The pikes have the advantage when double-ranked, but it is a dangerous
situation. Supported Pikes will kill Knights 33% of the time and force
them to recoil 58% of the time. A push occurs 2 chances in 36. Knights
will only kill Pikes 3% of the time (1 chance in 36). If the Pikes get
exposed or overlapped the odds start shifting
towards the Knights with their quick-kill. With a double overlap a
charge of Knights will have a 17% chance of killing double-ranked pike,
and a 17% chance of dying himself. But if the Knight wins two units are
slain, not just one! A careful Pikes player will not give any Knights
the opportunity for the glory of destroying a double-ranked set of Pikes
- Pikes are powerful, but don't send them into a double-overlap situation
against Knights if you can avoid it.
Pike vs. Cavalry - Since Cavalry lacks a quick-kill
capability against Pikes, they are even less effective than Knights.
Cavalry is killed in 11% of encounters with a single rank of Pike and
recoils in 47%. A push results 14% of the time and Pike will recoil
28% of the time, but can't be killed without assistance. Against
supported Pike, Cavalry dies in 33% of the encounters and recoils in
58%, with a push result 5% of the time and only 1 chance in 36 of
forcing the Pike to recoil.
Pike vs. Light Horse - Light Horse are the best
skirmishers against Pike, as they cannot be killed. They may suffer
a Flee result, but they'll never die. Better still, after a Flee
they can run back into the Face of a Pike block, interfering with
its movement. Light Horse are excellent at this sort of delaying
tactic, while the battle is won elsewhere. Light Horse are also
effective at running around enemy Pike and getting at their flanks,
picking off the back rank and forcing it to turn and engage. Nobody
will be killed in this sort of attack, but it can allow a stronger
element to attack the front of a pike block with some success after
the back rank is engaged.
What Else Do Pikes Fear?
Elephants, War Wagons, Scythed Chariots and Artillery can all kill Pikes
with good die rolls, but will lose consistently against supported Pikes.

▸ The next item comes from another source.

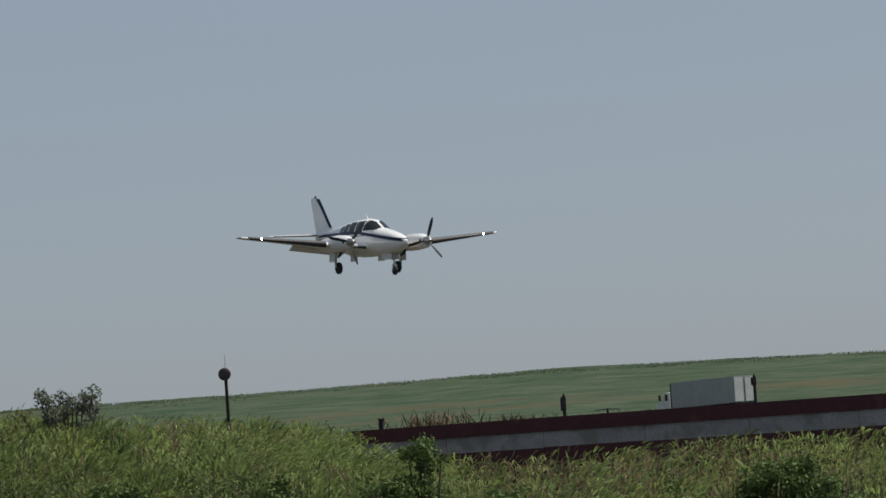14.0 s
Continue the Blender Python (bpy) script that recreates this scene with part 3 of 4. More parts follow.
def fuse_at(x):
    xs = [f[0] for f in FUSE][::-1]
    return [float(np.interp(x, xs, [f[k] for f in FUSE][::-1])) for k in (1, 2, 3)]


def skin_patch(x0, x1, f0, f1, side, out=0.008, nx=6, nf=5, top=None):
    """A panel lying on the fuselage side between two heights (fractions of the section), with thickness."""
    bm = bmesh.new()
    grid = []
    for layer in (out, -0.02):
        rows = []
        for i in range(nx + 1):
            u = i / nx
            x = x0 + (x1 - x0) * u
            hw, zb, zt = fuse_at(x)
            lo = f0(u) if callable(f0) else f0
            hi = f1(u) if callable(f1) else f1
            row = []
            for j in range(nf + 1):
                z = lo + (hi - lo) * j / nf
                s = max(-1.0, min(1.0, (z - (zb + zt) / 2) / ((zt - zb) / 2)))
                y = hw * (1 - abs(s) ** 2.3) ** (1 / 2.3)
                nrm = Vector((0, abs(y) / hw, s * 0.8)).normalized()
                row.append(bm.verts.new(Vector((x, side * (y + layer * nrm.y), z + layer * nrm.z))))
            rows.append(row)
        grid.append(rows)
    for rows in grid:
        for a, b in zip(rows, rows[1:]):
            for j in range(nf):
                bm.faces.new((a[j], a[j + 1], b[j + 1], b[j]))
    o, i = grid
    for j in range(nf):
        bm.faces.new((o[0][j], o[0][j + 1], i[0][j + 1], i[0][j]))
        bm.faces.new((o[-1][j], o[-1][j + 1], i[-1][j + 1], i[-1][j]))
    for k in range(nx):
        bm.faces.new((o[k][0], o[k + 1][0], i[k + 1][0], i[k][0]))
        bm.faces.new((o[k][-1], o[k + 1][-1], i[k + 1][-1], i[k][-1]))
    return bm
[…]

Compare their potential of success against Pikes to that of Spears above.
Don't advance your Pikes under Artillery if you can avoid it -- if you are
going to be under fire for more than three or four turns, you're likely to
get some of your men killed in the constant bombardment.
Psiloi can scarcely cause Pike the slightest apprehension in good going,
but can be a major irritant in good going by delaying two Pike elements at
the cost of one Psiloi element, thus allowing your opponent a free element
to maneuver on your flanks. They can also pose a threat in rough terrain or
if allowed to maneuver on the phalanx's flank.
Perhaps the greatest fear for a player employing supported Pikes is a
quick-kill or doubling death result, since both the lead and supporting
Pike element are eliminated.
The Morale of the Story:
If you really want to stick it to your opponent, put your Pikes in double
ranks, protect their flanks, and advance them like modern tanks against
some solid target. If in single ranks, try to stay away from Knights and
Warband who can quick kill your Pikes (although you will have relatively
little to fear from them if you are in double ranks). Keep your Pikes
out of rough terrain, where double-ranking is not allowed. And mind your
match-ups. If the likely outcome is in doubt, avoid the match-up since
you can't afford to lose two elements in one fell swoop and you don't want
to waste your time and most effective "killer" chasing elusive skirmishers.
It is a major mistake for a Pike player
to let a single enemy unit occupy a double-rank of his Pikes without a
good chance of catching and killing it. This is why Pikes should fight
single-ranked against Psiloi, Light
Horse, and Bow. A double-ranked pair of Pikes is a killer unit. But if you
don't put them up against something they can kill, you stand a good chance
of losing the battle elsewhere.
Picking a Pike Army
There are Pike options in just about every historical period from the
Bronze Age through late Medieval, except for the so-called Dark Ages. Pikes
seem predominant in the Macedonian and Successor era, but are also common in
the Middle Ages. Geographically, Pikes represent a western way of war and
are not found further east than the Bactrian & Indo-Greeks.
|Max. No. of Pikes
||Scots Common (#140)
||Sumerian & Akkadian (#1), Antigonid 6 (#38a), Macedonian Early Successor (#40), Early Ptolemiac (42a), Later Ptolemaic (#42b), Hellenistic Greek (#47), Later Swiss (#161b), Low Countries (#163).
|| Myceanean & Minoan (#10), Alexandrian Macedonian (#36), Alexandrian Imperial (#37), Eumenid (#38b), Lysimachid (#39), Early Seleucid (#41a), Later Seleucid (#41b), Pyrrhic (#43), Later Macedonian (#49), Bactrian & Indo-Greek (#50), Pontic (#58), Later Medieval Scandinavian (#131b), Later Imperialists (#167)
||Early Syrian (#4b), Italian Condotta (#169), Early Burdundian (#173), French Ordonnance (#178), Burgundian Ordonnance (#180)
Did you notice that DBA Pikes almost invariably come in even numbers. A subtle reminder to double rank your Pikes perhaps? I think you've gotten the point.